Los cambios, según explican los autores, no eran anecdóticos. Tenían consecuencias visibles en la salud mental de los niños: seis y dieciocho meses después de las resonancias, se observó que aquellos que habían crecido en contextos de mayor desigualdad presentaban síntomas más pronunciados de ansiedad y depresión. Algunos de los cambios en el cerebro aparecían como mediadores: no solo coexistían con los síntomas psicológicos, sino que parecían ser el canal a través del cual la desigualdad social terminaba afectando el bienestar mental.
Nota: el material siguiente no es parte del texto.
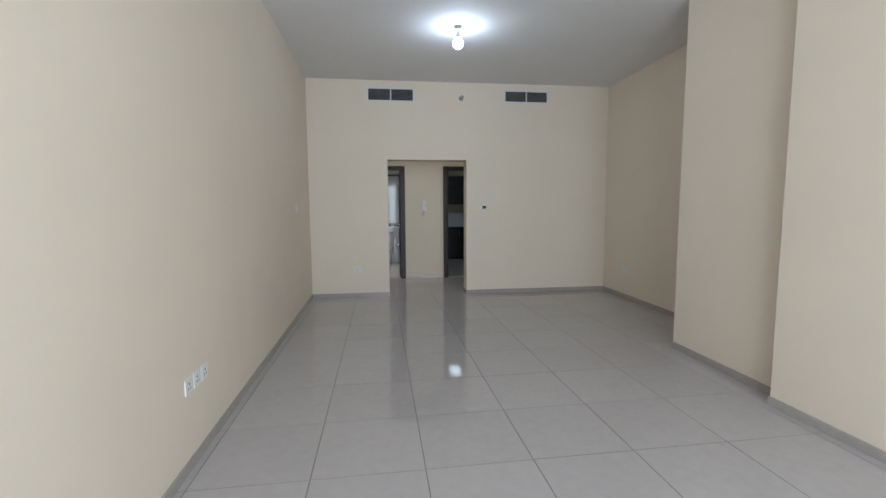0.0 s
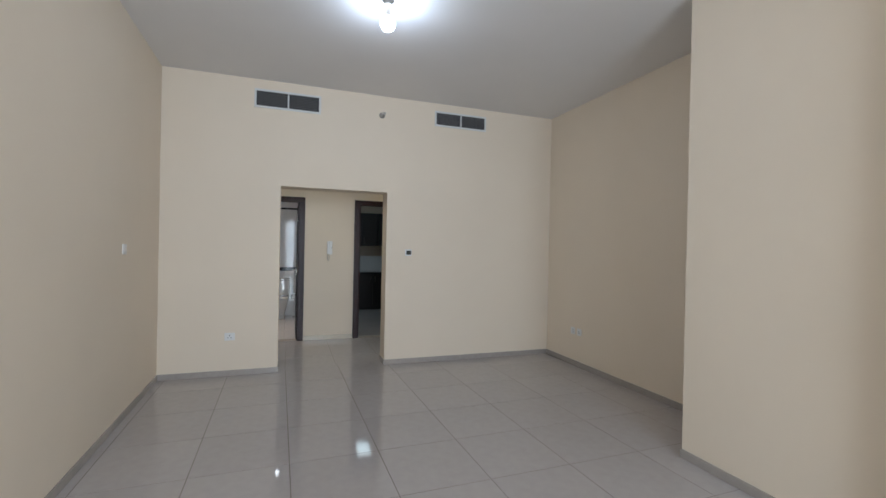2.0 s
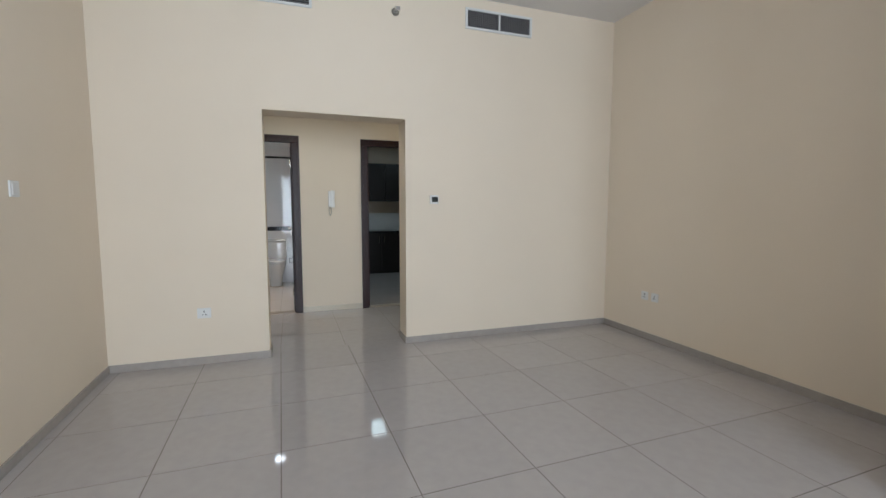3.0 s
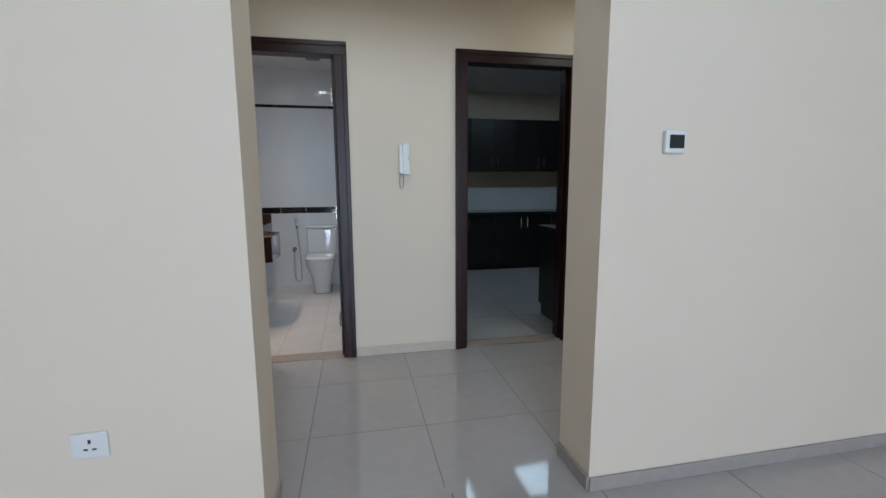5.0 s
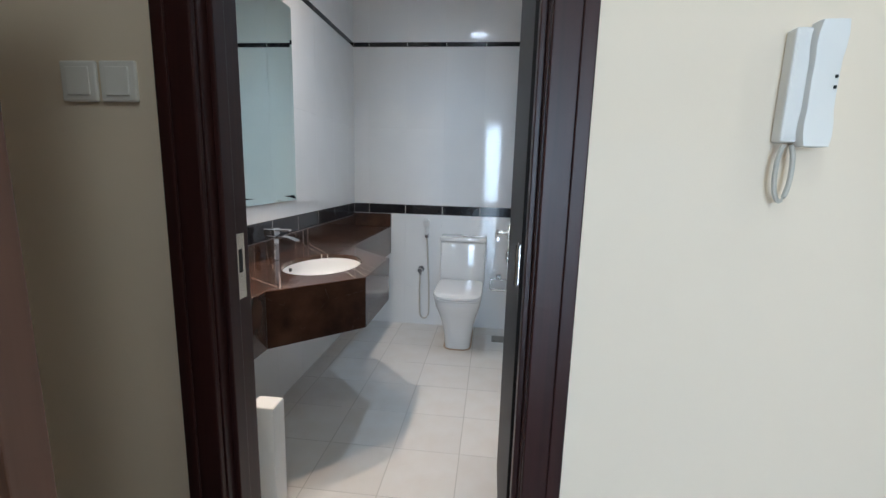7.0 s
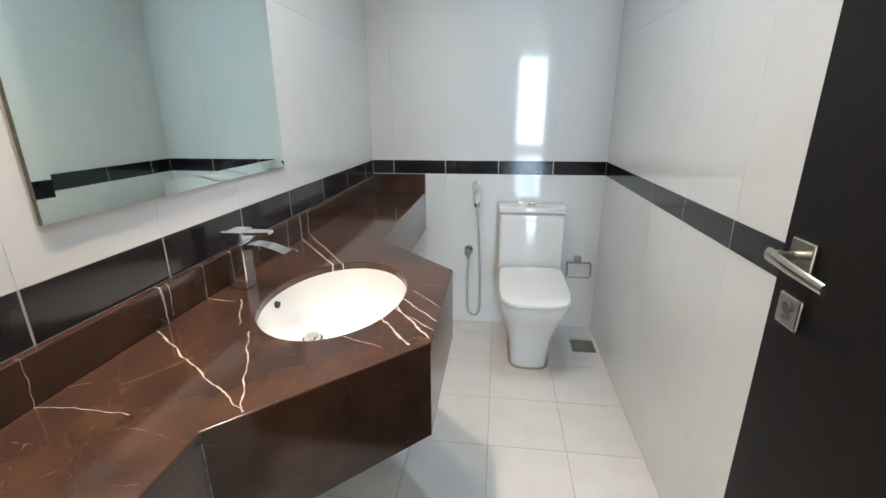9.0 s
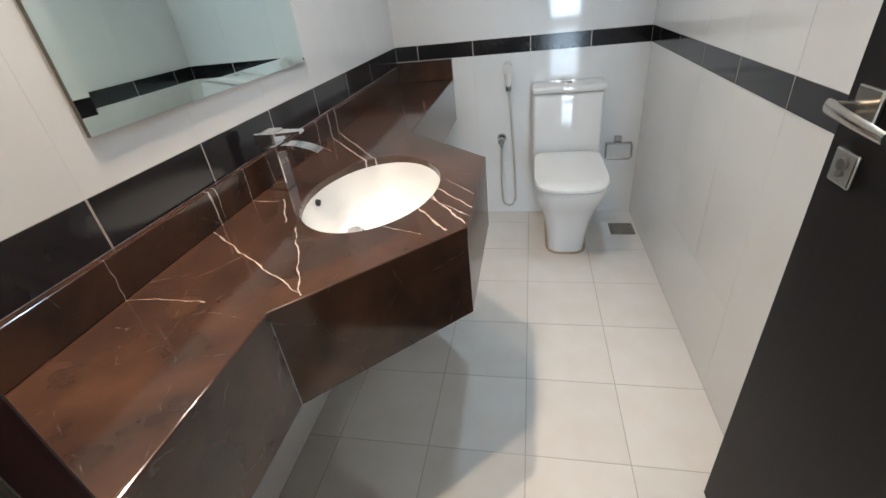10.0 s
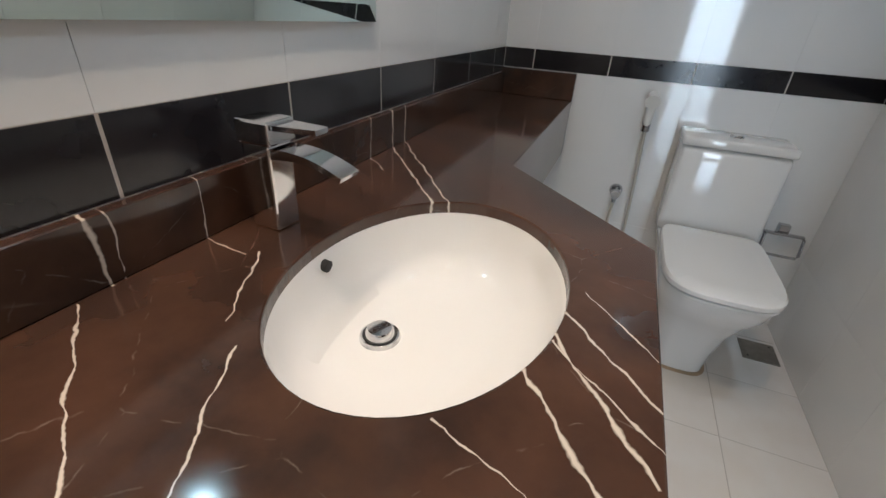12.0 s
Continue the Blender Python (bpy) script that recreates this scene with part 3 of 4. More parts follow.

“La desigualdad no es solo una cuestión económica. Es una cuestión de salud pública”, afirmó Kate Pickett, profesora del Departamento de Ciencias de la Salud en la Universidad de York. “Los cambios cerebrales que observamos en regiones involucradas en la regulación emocional y la atención sugieren que la desigualdad crea un entorno social tóxico que literalmente moldea cómo se desarrollan las mentes jóvenes, con consecuencias para la salud mental que pueden durar toda la vida”.

El estudio se centró en una medida conocida como coeficiente de Gini, que indica qué tan igual o desigual es una distribución de ingresos en una región: un valor de 0 representa igualdad perfecta, donde todos tienen el mismo ingreso; un valor de 1 representa desigualdad total, donde una sola persona concentra todo el ingreso. Ninguna sociedad se ubica en los extremos, pero hay diferencias notables. Entre los estados más desiguales del estudio se encontraron Nueva York, California, Connecticut y Florida. Los más igualitarios fueron Utah, Wisconsin, Minnesota y Vermont.
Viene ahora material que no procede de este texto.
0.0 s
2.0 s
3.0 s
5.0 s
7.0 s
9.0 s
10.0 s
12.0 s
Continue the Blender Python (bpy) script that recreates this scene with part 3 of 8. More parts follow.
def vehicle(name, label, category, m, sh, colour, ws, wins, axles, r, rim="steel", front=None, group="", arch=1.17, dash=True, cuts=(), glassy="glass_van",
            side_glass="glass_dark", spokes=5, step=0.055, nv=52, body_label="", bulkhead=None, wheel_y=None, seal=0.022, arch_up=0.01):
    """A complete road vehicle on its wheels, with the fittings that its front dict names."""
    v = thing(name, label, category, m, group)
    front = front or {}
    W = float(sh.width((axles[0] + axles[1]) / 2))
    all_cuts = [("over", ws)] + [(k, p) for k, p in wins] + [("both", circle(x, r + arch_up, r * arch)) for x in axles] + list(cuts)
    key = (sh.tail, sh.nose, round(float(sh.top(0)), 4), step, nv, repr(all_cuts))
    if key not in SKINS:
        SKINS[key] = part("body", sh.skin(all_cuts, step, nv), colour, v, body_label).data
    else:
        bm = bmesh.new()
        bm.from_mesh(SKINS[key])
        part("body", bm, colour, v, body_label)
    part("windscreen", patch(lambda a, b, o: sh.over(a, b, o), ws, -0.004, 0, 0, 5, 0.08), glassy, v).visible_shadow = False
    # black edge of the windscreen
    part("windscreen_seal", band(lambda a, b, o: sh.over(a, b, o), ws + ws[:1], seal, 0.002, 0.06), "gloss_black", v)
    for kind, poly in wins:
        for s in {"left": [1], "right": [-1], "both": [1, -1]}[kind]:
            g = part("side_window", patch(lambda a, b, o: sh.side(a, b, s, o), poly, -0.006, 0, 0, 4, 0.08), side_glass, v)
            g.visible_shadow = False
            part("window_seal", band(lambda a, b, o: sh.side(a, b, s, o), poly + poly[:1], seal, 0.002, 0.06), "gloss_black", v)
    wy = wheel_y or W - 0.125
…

El hallazgo más revelador fue que los efectos de la desigualdad eran independientes del nivel de ingreso individual de las familias. No importaba tanto si un niño era rico o pobre, sino si vivía en una sociedad donde la brecha entre los que más tienen y los que menos tienen era amplia. “Esto no se trata simplemente del ingreso familiar individual”, explicó la doctora Divyangana Rakesh, del Instituto de Psiquiatría, Psicología y Neurociencia del King’s College London. “Ambos grupos —niños de familias con altos ingresos y de bajos ingresos— mostraron un desarrollo neurológico alterado, y establecimos que esto tiene un impacto duradero en su bienestar”.
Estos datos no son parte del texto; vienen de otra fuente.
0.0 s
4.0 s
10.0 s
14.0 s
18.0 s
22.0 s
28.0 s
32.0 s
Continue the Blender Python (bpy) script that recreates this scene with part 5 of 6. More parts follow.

Los científicos creen que parte del fenómeno puede explicarse por el estrés crónico que genera vivir en un entorno desigual. Comparaciones constantes, ansiedad por el estatus, presión por pertenecer: todo ello impacta los niveles de cortisol, la hormona del estrés, que a su vez puede afectar el desarrollo del cerebro y de otros órganos.

El profesor Vikram Patel, de la Universidad de Harvard, resumió así las implicaciones: “Estos hallazgos se suman a la creciente literatura que demuestra cómo los factores sociales —en este caso, la desigualdad de ingresos— pueden influir en el bienestar a través de vías que incluyen cambios estructurales en el cerebro”.

La conclusión de los investigadores es directa, pero no por eso simple: las políticas que buscan reducir la desigualdad podrían tener efectos profundos en la salud mental de las generaciones futuras. No solo se trataría de una cuestión de justicia social o económica, sino de un imperativo para el desarrollo saludable de la infancia.

Este tipo de estudios ofrece una mirada distinta sobre la pobreza y la desigualdad: ya no como condiciones que afectan solamente el presente, sino como fuerzas que, desde muy temprano, imprimen su huella en el cuerpo, en la mente y en las conexiones invisibles que determinan cómo pensamos, sentimos y nos relacionamos con el mundo.

Mientras las discusiones sobre la economía siguen marcando agendas políticas, esta investigación introduce una urgencia distinta: la necesidad de pensar en qué tipo de entornos estamos creando para que los niños crezcan. Porque, como demuestran las imágenes cerebrales de estos más de 10.000 niños y niñas, la desigualdad no es una estadística abstracta: es una marca en la corteza, una alteración en la sinapsis, un riesgo que se acumula silenciosamente en cada año de desarrollo.